Bordeaux Blancs Secs - Reichhaltigkeit und Intensität

Die Bordeaux Weißweine 2023 sind überwiegend ein Erfolg: Die trockenen Weißen übertreffen den Jahrgang 2022 und sind leicht zurückhaltender im Vergleich zu 2021. Die Wetterbedingungen gegen Ende der Saison begünstigten eine optimale Reifung der Trauben, was zu einer oft ausgewogenen, wenn auch manchmal etwas übertriebenen Fülle führte. Insgesamt zeichnen sich die Bordeaux Weißweine durch ihre Intensität und ihre Balance aus und können mit einem guten Lagerpotenzial aufwarten.

Die Süßweine - ein großer Jahrgang für Sauternes und Barsac

2023 ist definitiv ein großer Jahrgang für die Bordelaiser Süßwein-Appellationen Sauternes und Barsac.

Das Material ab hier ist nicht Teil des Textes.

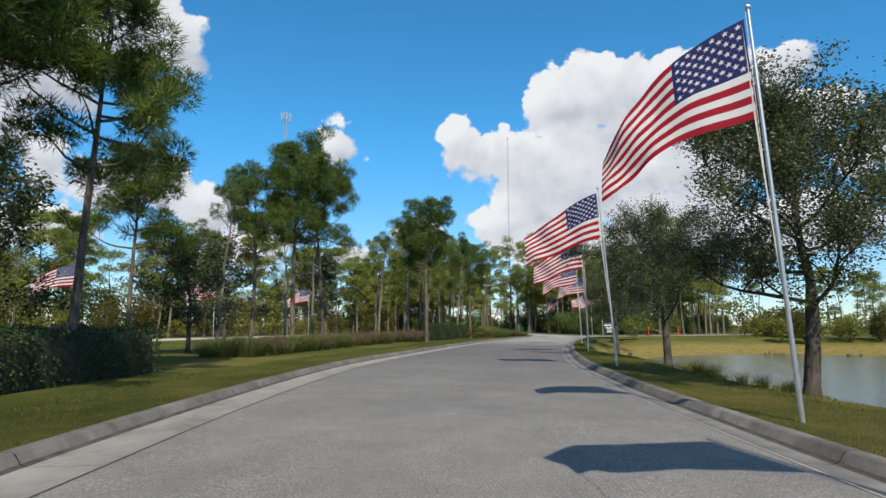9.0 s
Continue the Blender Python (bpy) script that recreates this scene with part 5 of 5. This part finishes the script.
def far_car(x, y, turn):
    root = new("parked_car")
    root.matrix_world = pose(x, y, 0.12, 0, 0, turn)
    bm = bmesh.new()
    box(bm, -2.2, -0.88, 0.32, 2.2, 0.88, 0.85, 0.12)
    part("body", bm, CAR_PAINT, root)
    bm = bmesh.new()
    box(bm, -1.7, -0.78, 0.85, 0.9, 0.78, 1.45, 0.2)
    part("cabin", bm, GLASS_DARK, root, "dark glazed cabin")
    for sx in (-1.35, 1.35):
        for sy in (-0.82, 0.82):
            bm = bmesh.new()
            bmesh.ops.create_cone(bm, cap_ends=True, segments=20, radius1=0.33, radius2=0.33, depth=0.2, matrix=Matrix.Translation((sx, sy, 0.33)) @ Matrix.Rotation(radians(90), 4, "X"))
            w = part("wheel", bm, RUBBER, root)
            bm = bmesh.new()
            bmesh.ops.create_cone(bm, cap_ends=True, segments=16, radius1=0.2, radius2=0.2, depth=0.215, matrix=Matrix.Translation((sx, sy, 0.33)) @ Matrix.Rotation(radians(90), 4, "X"))
            part("rim", bm, STEEL, w)
    return tagged(root, "dark blue car standing on the far road", "car")


far_car(50.5, 111.0, 22)

# ---- small white flowers in the verge ----
rng = np.random.default_rng(33)
c = road_at(21.2 + rng.normal(0, 0.28, 45), 5.55 + rng.normal(0, 0.16, 45), 0.155)
l = Soup()
l.add(*leaves(rng, c, 0.024, 0.02, 0.3, 0.8))
tagged(new("flower_patch", l.mesh("flower_patch", WHITE_PAINT)), "patch of tiny white flowers in the mown verge", "flowers", kind="stuff")

# ---- blades of grass along the kerbs ----
def kerb_grass(name, edge, sign, s0, s1, n, thin=lambda t: 1.0):
    rng = np.random.default_rng(23)
    s = s0 + (s1 - s0) * rng.random(n)
    o = edge(s) + sign * (0.0 + 2.6 * rng.random(n) ** 1.3) * thin(s)
    b = road_at(s, o, 0.10)
    l = Soup()
    w = unit(rng.normal(0, 1, (n, 3)) * np.array([1, 1, 0])) * 0.008
    t = b + rng.normal(0, 0.022, (n, 3)) * np.array([1, 1, 0]) + np.stack([0 * s, 0 * s, 0.03 + 0.035 * rng.random(n)], 1)
    l.add(np.stack([b - w, b + w, t], 1).reshape(-1, 3), np.arange(3 * n).reshape(n, 3))
    return tagged(new(name, l.mesh(name, GRASS_BLADE)), "short mown grass blades along the kerb", "grass", kind="stuff")


kerb_grass("grass_left", left_edge, -1, 2, 145, 70000)
kerb_grass("grass_right", right_edge, 1, 2, 138, 70000, lambda t: np.interp(t, [92, 99, 124, 132], [1.0, 0.27, 0.27, 1.0]))
for o in (oak_a, oak_b, oak_c, oak_d, oak_e, oak_f, oak_g, cyp_a, cyp_b, pine_a, pine_b, pine_c, pine_d, pine_e, pine_f, pine_g, wood_a, wood_b, wood_c, wood_d, wood_e, bush_a, bush_b, bush_c, bush_d, clump_a, clump_b, clump_c, clump_d, clump_e, fan_a, fan_b, palm_a, brown, near_green, dark_shrub):
    drop_thing(o)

Während andere Regionen von Bordeaux einen heterogenen Jahrgang beschreiben, bilden diese beiden Appellationen das genaue Gegenteil: Die Niederschläge Anfang September förderten eine schnelle und gleichmäßige Entwicklung des Botrytis, sprich des Pilzes, der für die Bildung der Edelfäule essentiell ist und die Grundlage für die Süßweine aus dem Bordeaux bildet. Diese günstigen Bedingungen ermöglichten eine Kombination aus Menge und Qualität, die Weine mit schöner Säure und bemerkenswerter Konzentration hervorbrachte. So entstanden 2023 großartige, elegante und frische Sauternes- und Barsac-Weine!